> [DO THIS]
Find every line below that contains the word "import" and copy it out.

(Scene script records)
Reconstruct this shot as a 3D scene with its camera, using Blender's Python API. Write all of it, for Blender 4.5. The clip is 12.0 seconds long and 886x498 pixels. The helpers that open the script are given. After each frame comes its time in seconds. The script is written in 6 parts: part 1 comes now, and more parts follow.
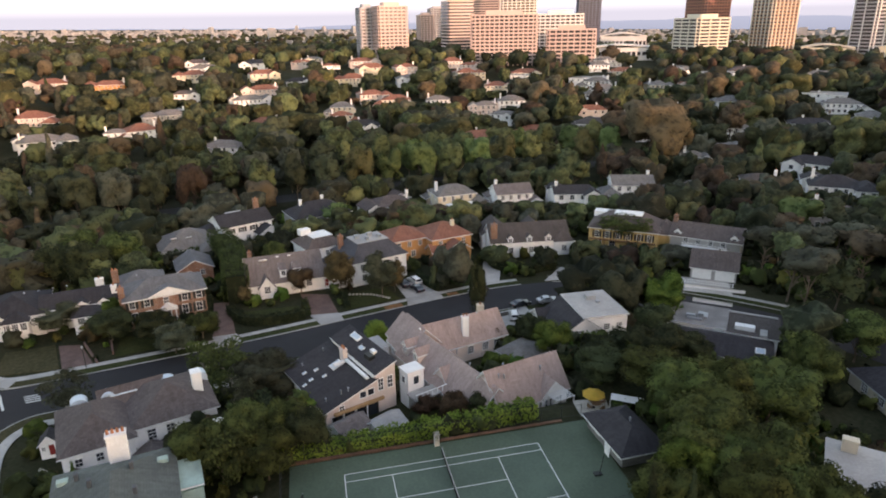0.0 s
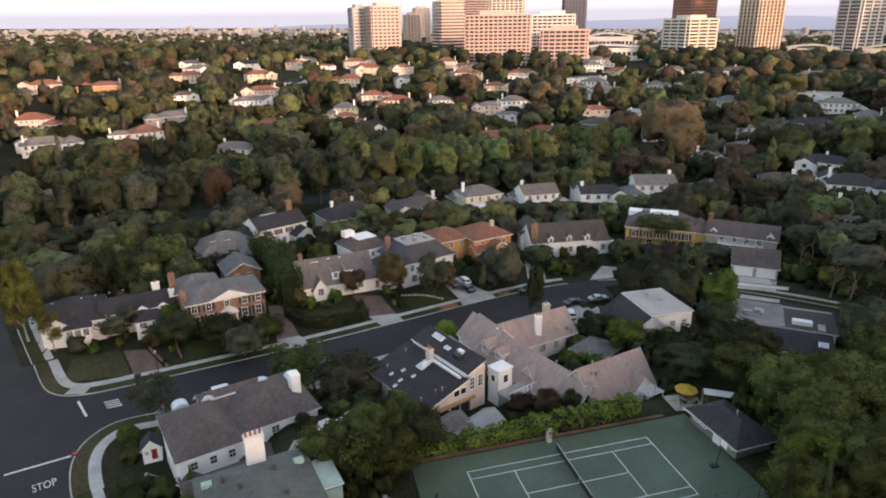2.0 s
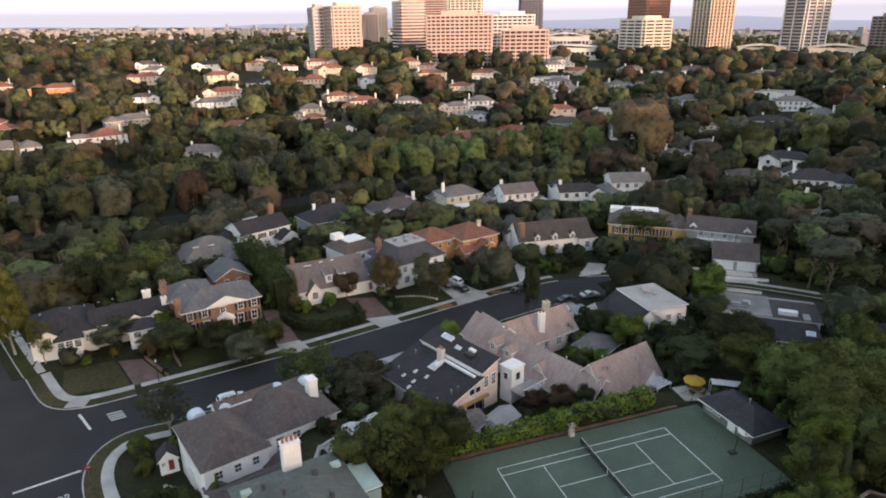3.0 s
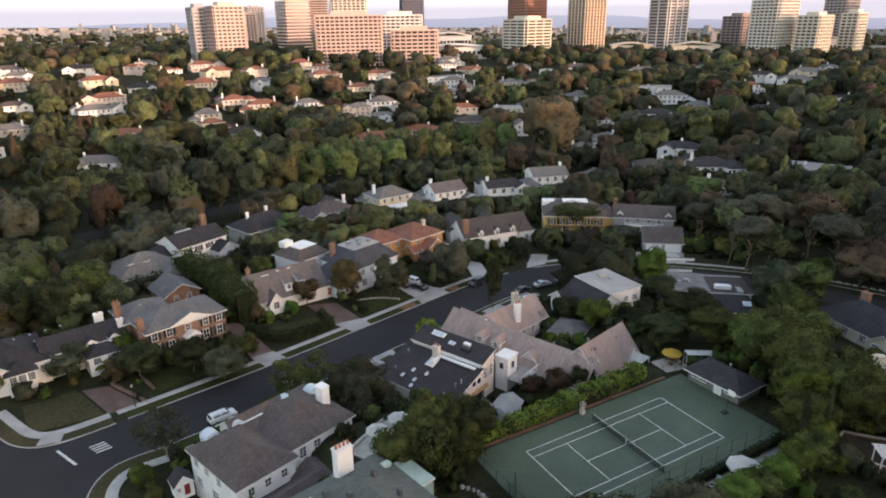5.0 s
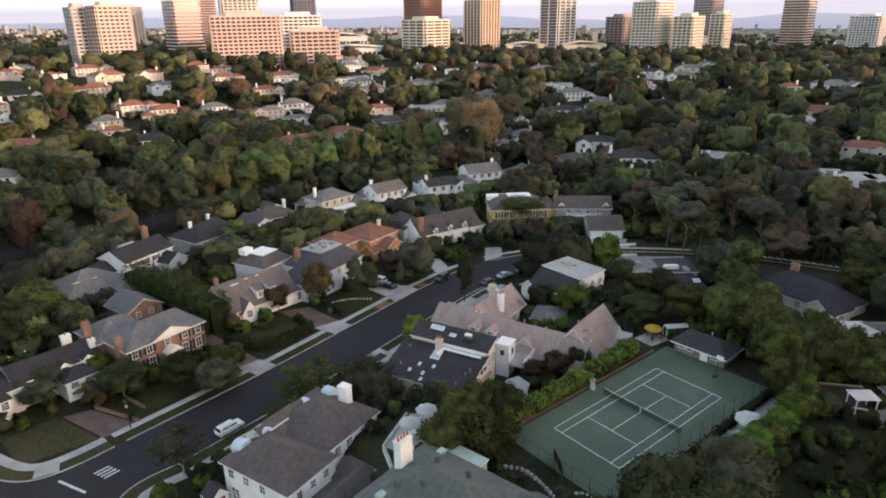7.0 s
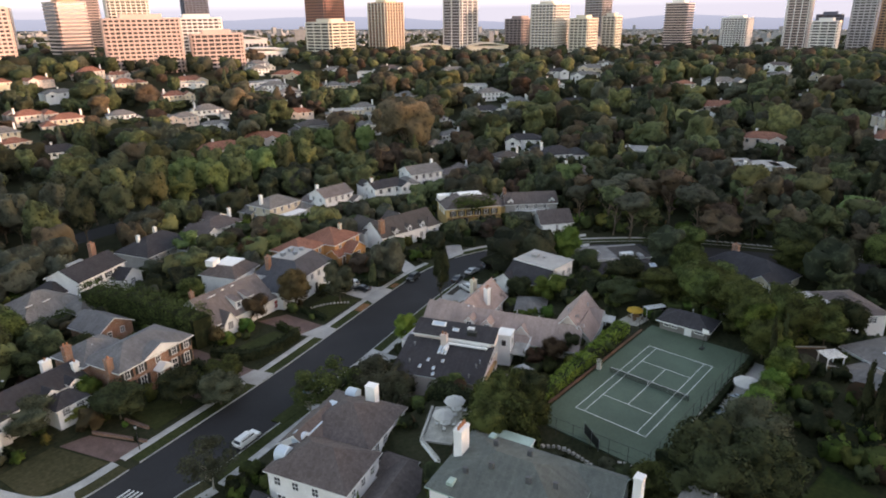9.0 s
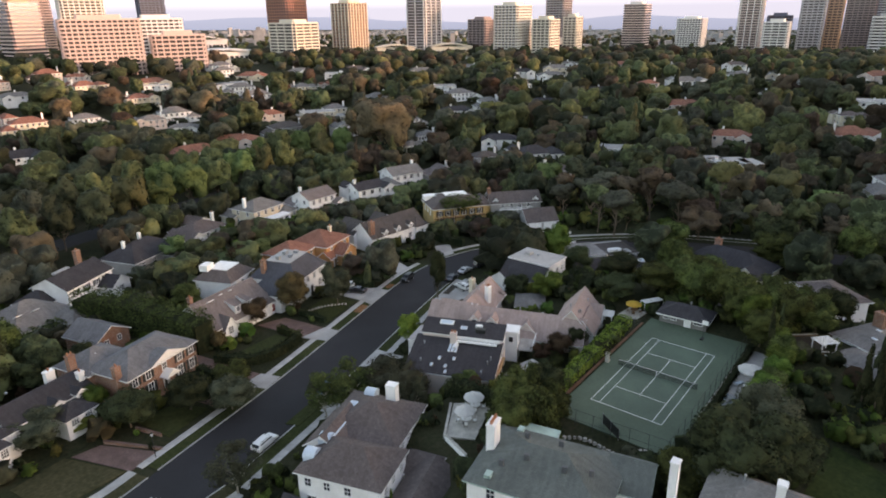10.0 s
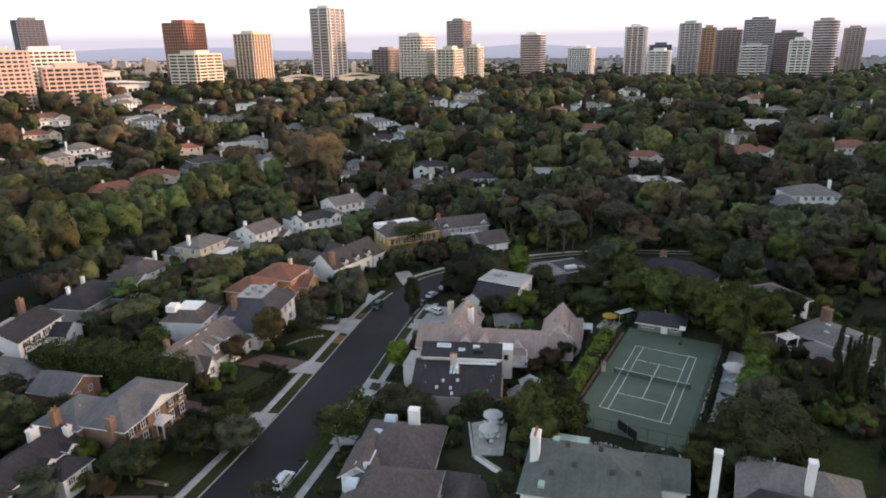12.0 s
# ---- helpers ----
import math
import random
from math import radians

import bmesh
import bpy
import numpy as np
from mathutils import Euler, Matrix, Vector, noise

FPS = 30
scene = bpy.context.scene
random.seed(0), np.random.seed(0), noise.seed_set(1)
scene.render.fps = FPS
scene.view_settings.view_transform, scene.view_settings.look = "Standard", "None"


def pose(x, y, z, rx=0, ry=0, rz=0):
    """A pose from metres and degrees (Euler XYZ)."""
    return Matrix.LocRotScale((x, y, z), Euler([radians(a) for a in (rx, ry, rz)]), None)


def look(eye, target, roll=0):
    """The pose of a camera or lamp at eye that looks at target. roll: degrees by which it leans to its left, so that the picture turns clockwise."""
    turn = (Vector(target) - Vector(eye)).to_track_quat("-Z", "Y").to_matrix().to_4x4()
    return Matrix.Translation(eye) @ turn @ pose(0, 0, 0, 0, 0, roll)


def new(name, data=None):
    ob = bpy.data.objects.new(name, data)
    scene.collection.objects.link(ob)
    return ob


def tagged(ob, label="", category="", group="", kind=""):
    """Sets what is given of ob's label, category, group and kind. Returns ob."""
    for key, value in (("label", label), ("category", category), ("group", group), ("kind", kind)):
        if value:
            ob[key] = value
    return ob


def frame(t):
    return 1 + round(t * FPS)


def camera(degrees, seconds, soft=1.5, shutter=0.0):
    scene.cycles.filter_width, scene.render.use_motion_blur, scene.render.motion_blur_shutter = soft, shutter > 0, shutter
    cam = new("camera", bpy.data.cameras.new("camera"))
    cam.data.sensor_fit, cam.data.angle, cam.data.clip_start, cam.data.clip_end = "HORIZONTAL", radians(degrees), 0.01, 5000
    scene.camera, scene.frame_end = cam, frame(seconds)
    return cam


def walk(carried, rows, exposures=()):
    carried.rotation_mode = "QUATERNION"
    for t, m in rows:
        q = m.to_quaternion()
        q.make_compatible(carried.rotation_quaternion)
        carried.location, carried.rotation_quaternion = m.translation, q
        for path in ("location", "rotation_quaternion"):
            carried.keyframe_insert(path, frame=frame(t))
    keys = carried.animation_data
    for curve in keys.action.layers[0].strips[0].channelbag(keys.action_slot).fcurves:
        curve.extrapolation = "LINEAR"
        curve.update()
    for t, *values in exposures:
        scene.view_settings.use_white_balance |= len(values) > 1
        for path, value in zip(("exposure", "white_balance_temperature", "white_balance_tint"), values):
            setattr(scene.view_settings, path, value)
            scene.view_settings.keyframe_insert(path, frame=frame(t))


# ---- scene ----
cam = camera(69.0, 12.0, soft=1.9)
PATH = [
    (0, (-12.72, -58.167, 49.482), (-12.341, -56.318, 48.821), -0.94),
    (0.5, (-17.123, -57.834, 49.708), (-16.733, -55.987, 49.047), -0.94),
    (1, (-21.242, -57.213, 49.925), (-20.841, -55.368, 49.264), -0.94),
    (1.5, (-25.281, -56.655, 50.39), (-24.865, -54.815, 49.726), -0.84),
    (2, (-29.398, -56.078, 50.648), (-28.954, -54.244, 49.984), -0.84),
    (2.5, (-33.416, -55.483, 50.997), (-32.923, -53.663, 50.331), -0.85),
    (3, (-37.535, -54.67, 51.308), (-36.965, -52.872, 50.641), -0.75),
    (5, (-54.028, -50.821, 52.63), (-53.135, -49.163, 51.956), -0.80),
    (5.5, (-58.108, -49.486, 52.83), (-57.142, -47.87, 52.154), -0.82),
    (6, (-62.072, -47.897, 52.887), (-61.041, -46.322, 52.212), -0.84),
    (6.5, (-66.072, -46.258, 53.125), (-64.975, -44.729, 52.449), -0.77),
    (7, (-70.123, -44.505, 53.39), (-68.962, -43.024, 52.712), -0.79),
    (9, (-85.105, -35.681, 54.407), (-83.722, -34.406, 53.729), -0.81),
    (9.5, (-88.407, -33.229, 54.683), (-86.986, -31.995, 54.003), -0.73),
    (10, (-91.746, -30.578, 55.034), (-90.285, -29.393, 54.355), -0.76),
    (10.5, (-95.023, -27.776, 55.417), (-93.515, -26.65, 54.741), -0.70),
    (11, (-98.165, -24.786, 55.664), (-96.607, -23.716, 55.011), -0.74),
    (11.5, (-101.1, -21.801, 55.883), (-99.494, -20.788, 55.255), -0.78),
    (12, (-103.789, -18.626, 56.077), (-102.137, -17.675, 55.472), -0.93),
]
walk(cam, [(t, look(eye, target, roll)) for t, eye, target, roll in PATH], exposures=[(0, 2.50, 9900, 28), (6, 2.53, 9900, 28), (10, 2.57, 9900, 28), (12, 2.45, 9900, 29)])

# ---- light ----
SUN_EL, SUN_AZ = 5.5, (0.52, -0.85)   # low evening sun behind the viewer's right shoulder
world = bpy.data.worlds.new("evening_sky")
scene.world = world
world.use_nodes = True
wn, wl = world.node_tree.nodes, world.node_tree.links
wn.clear()
sky = wn.new("ShaderNodeTexSky")
sky.sky_type, sky.sun_disc = "NISHITA", False
sky.sun_elevation = radians(SUN_EL)
sky.sun_rotation = math.atan2(SUN_AZ[0], SUN_AZ[1])
sky.altitude, sky.air_density, sky.dust_density, sky.ozone_density = 100, 1.0, 1.2, 2.0
wbg = wn.new("ShaderNodeBackground")
wbg.inputs["Strength"].default_value = 0.15
wout = wn.new("ShaderNodeOutputWorld")
wl.new(sky.outputs[0], wbg.inputs[0])
wl.new(wbg.outputs[0], wout.inputs[0])

sun_data = bpy.data.lights.new("sun", "SUN")
sun_data.energy, sun_data.angle, sun_data.color = 0.62, radians(0.6), (1.0, 0.79, 0.74)
sun = new("sun", sun_data)
sun.matrix_world = look((SUN_AZ[0] * 100, SUN_AZ[1] * 100, 100 * math.tan(radians(SUN_EL))), (0, 0, 0))


# ---- materials ----
def material(name, rough=0.8, metal=0.0, spec=0.3):
    m = bpy.data.materials.new(name)
    m.use_nodes = True
    b = m.node_tree.nodes["Principled BSDF"]
    b.inputs["Roughness"].default_value = rough
    b.inputs["Metallic"].default_value = metal
    b.inputs["Specular IOR Level"].default_value = spec
    return m, m.node_tree.nodes, m.node_tree.links, b


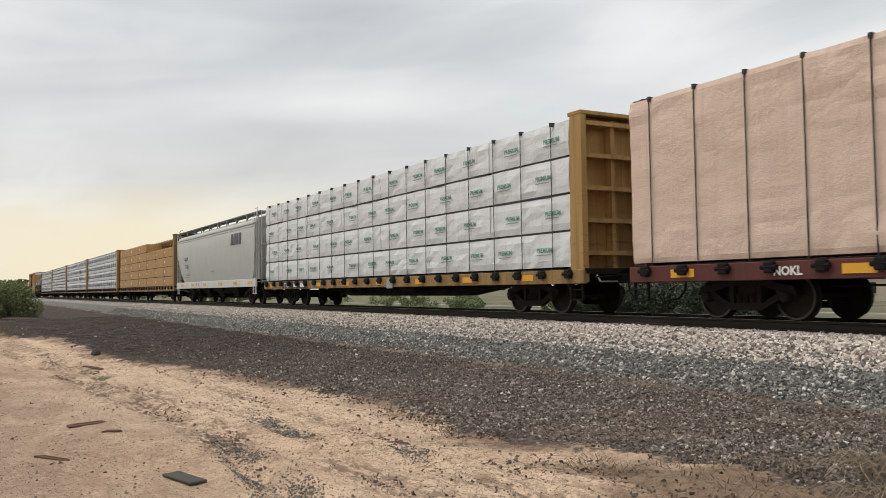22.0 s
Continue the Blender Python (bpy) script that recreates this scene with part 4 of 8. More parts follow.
    part("brake_gear", Shape().box(2.2, 3.2, -0.8, -0.2, 0.6, 0.95).lathe([(-0.6, 0.18), (0.6, 0.18)], 12, "x", (-2.6, -0.5, 0.78)).pipe([(-4.5, -0.6, 0.66), (4.5, -0.6, 0.66)], 0.02), UNDER, car)
    return car


def on_shell(car, name, x0, x1, a0, a1, r, zc, mat, parent=None):
    """A thin painted patch on the near flank of a tank between angles a0 and a1 (degrees above the horizontal)."""
    s = Shape()
    n = 8
    rr = r + 0.006
    v = []
    for i in range(n + 1):
        a = radians(a0 + (a1 - a0) * i / n)
        v += [(x0, -rr * math.cos(a), zc + rr * math.sin(a)), (x1, -rr * math.cos(a), zc + rr * math.sin(a))]
    s.add(v, [(2 * i, 2 * i + 1, 2 * i + 3, 2 * i + 2) for i in range(n)])
    return part(name, s, mat, parent or car)


def write_on_shell(car, text, size, mat, x, a, r, zc, bold=0.0):
    rr = r + 0.012
    return part("lettering", letters(text, size, mat, bold), None, car, at=pose(x, -rr * math.cos(radians(a)), zc + rr * math.sin(radians(a)), -a))


def lines_on_shell(car, x0, x1, a0, h, r, zc, mat, rows, seed):
    rr = r + 0.012
    m = pose(0, -rr * math.cos(radians(a0)), zc + rr * math.sin(radians(a0)), -a0)
    return part("small_print", lines(x0, x1, 0, h, 0, rows, seed), mat, car, at=m)


# ---- gondolas ----
def gondola(u0, u1, label, group, body, zt, zb, posts, tarp=False, marks=True, end_ribs=True, flat_panels=(), ribbed=False, hy=1.50):
    car = thing("gondola_car", label, "gondola car", group)
    ln = placed(car, u0, u1)
    x0, x1 = -ln / 2, ln / 2
    yi = hy - 0.10
    for s in (-1, 1):
        ya, yb = (-yi, -yi + 0.05) if s < 0 else (yi - 0.05, yi)
        part("side_wall", Shape().box(x0 + 0.04, x1 - 0.04, ya, yb, zb, zt - 0.04), body, car)
        part("top_chord", Shape().box(x0, x1, -hy - 0.02 if s < 0 else yi - 0.08, -yi + 0.08 if s < 0 else hy + 0.02, zt - 0.14, zt, 0.012), body, car)
        part("side_sill", Shape().box(x0 + 0.02, x1 - 0.02, -hy + 0.02 if s < 0 else yi - 0.06, -yi + 0.06 if s < 0 else hy - 0.02, zb - 0.02, zb + 0.2, 0.012), body, car)
        post = shared("post_%s_%.2f_%.2f" % (body.name, zt, zb), lambda: Shape().prism([(-0.11, 0), (-0.08, -0.095), (0.08, -0.095), (0.11, 0)], zb + 0.02, zt - 0.1, "z"), body)
        for i in range(posts + 1):
            x = x0 + 0.12 + (ln - 0.24) * i / posts
            part("side_post", post, None, car, at=pose(x, s * (yi - 0.003), 0, 0, 0, 0 if s < 0 else 180))
        if ribbed and s < 0:
            for i in range(posts):
                p, q = x0 + 0.12 + (ln - 0.24) * i / posts + 0.11, x0 + 0.12 + (ln - 0.24) * (i + 1) / posts - 0.11
                for k in range(3):
                    z = zb + 0.45 + (zt - zb - 0.8) * k / 2
                    part("pressed_rib", Shape().prism([(-yi + 0.004, z - 0.09), (-yi - 0.035, z - 0.03), (-yi - 0.035, z + 0.03), (-yi + 0.004, z + 0.09)], p, q), body, car)
    for e in (-1, 1):
        xe = e * (ln / 2 - 0.04)
        part("end_wall", Shape().box(min(xe, xe - e * 0.05), max(xe, xe - e * 0.05), -yi, yi, zb, zt - 0.02), body, car)
        s = Shape()
        for k in range(4):
            z = zb + 0.3 + (zt - zb - 0.6) * k / 3
            s.prism([(xe, z - 0.12), (xe + e * 0.07, z - 0.05), (xe + e * 0.07, z + 0.05), (xe, z + 0.12)], -yi + 0.1, yi - 0.1, "y")
        s.box(min(xe, xe + e * 0.09), max(xe, xe + e * 0.09), -hy, hy, zt - 0.15, zt)
        parts("end_rib", s, body, car)
        ladder(car, xe + e * 0.11, -yi + 0.25, zb + 0.1, zt - 0.3, 0.42, body, "x")
        ladder(car, e * (ln / 2 - 0.42), -hy - 0.035, zb + 0.1, zt - 0.25, 0.42, body, "y", name="side_ladder")
        sill_step(car, e * (ln / 2 - 0.35), body, -hy + 0.06, zb + 0.1)
    part("floor", Shape().box(x0 + 0.1, x1 - 0.1, -yi, yi, zb + 0.12, zb + 0.24), UNDER, car)
    part("brake_platform", Shape().box(ln / 2, ln / 2 + 0.35, -0.9, 0.9, 1.14, 1.18).lathe([(ln / 2 + 0.12, 0.28), (ln / 2 + 0.17, 0.28)], 14, "x", (0, 0.6, 1.9), caps=False), UNDER, car)
    running_gear(car, ln, 2.0)
    return car, x0, -yi


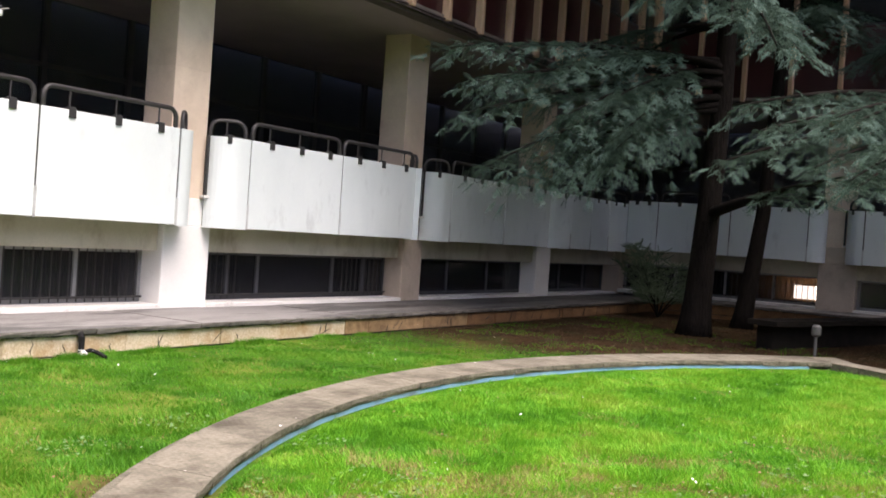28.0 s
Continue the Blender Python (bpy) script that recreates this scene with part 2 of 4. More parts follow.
# the shade inside the recessed joints is put into this dark colour
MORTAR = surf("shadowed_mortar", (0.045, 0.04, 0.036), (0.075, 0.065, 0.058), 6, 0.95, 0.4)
CAPSTONE = surf("pale_coping_stone", (0.205, 0.180, 0.154), (0.315, 0.284, 0.250), 4.0, 0.9, 0.8, 38, dark=(0.12, 0.10, 0.085), dark_scale=2.2, dark_cut=(0.47, 0.68), vary=0.04, grainy=0.45)
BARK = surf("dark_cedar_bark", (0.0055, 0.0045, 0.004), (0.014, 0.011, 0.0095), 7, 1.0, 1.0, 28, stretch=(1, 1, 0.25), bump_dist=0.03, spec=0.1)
ROSELEAF = surf("olive_rose_leaf", (0.132, 0.144, 0.054), (0.204, 0.204, 0.09), 10, 0.6, 0.0, 30, trans=0.2, spec=0.3)
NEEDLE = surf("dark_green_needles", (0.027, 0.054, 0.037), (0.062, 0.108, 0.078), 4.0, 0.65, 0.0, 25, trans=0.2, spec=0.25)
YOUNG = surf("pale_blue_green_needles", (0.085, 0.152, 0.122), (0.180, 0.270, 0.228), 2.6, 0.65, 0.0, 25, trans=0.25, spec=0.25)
SHRUBLEAF = surf("grey_green_shrub_leaf", (0.075, 0.115, 0.070), (0.15, 0.20, 0.125), 5, 0.6, 0.0, 30, trans=0.25, spec=0.3)
TWIG = surf("pale_bare_twig", (0.27, 0.245, 0.22), (0.40, 0.365, 0.33), 8, 0.85, 0.2, 60)
STEM = surf("olive_rose_stem", (0.19, 0.17, 0.08), (0.31, 0.28, 0.15), 8, 0.8, 0.2, 60)
WEEDLEAF = surf("pale_broad_weed_leaf", (0.105, 0.210, 0.058), (0.205, 0.295, 0.122), 9, 0.6, 0.0, 30, trans=0.25, spec=0.3)
CLOVER = surf("pale_clover_leaf", (0.096, 0.216, 0.054), (0.174, 0.288, 0.114), 12, 0.6, 0.0, 30, trans=0.3, spec=0.3)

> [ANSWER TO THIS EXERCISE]
import math
import random
from math import radians
import bmesh
import bpy
import numpy as np
from mathutils import Euler, Matrix, Vector, noise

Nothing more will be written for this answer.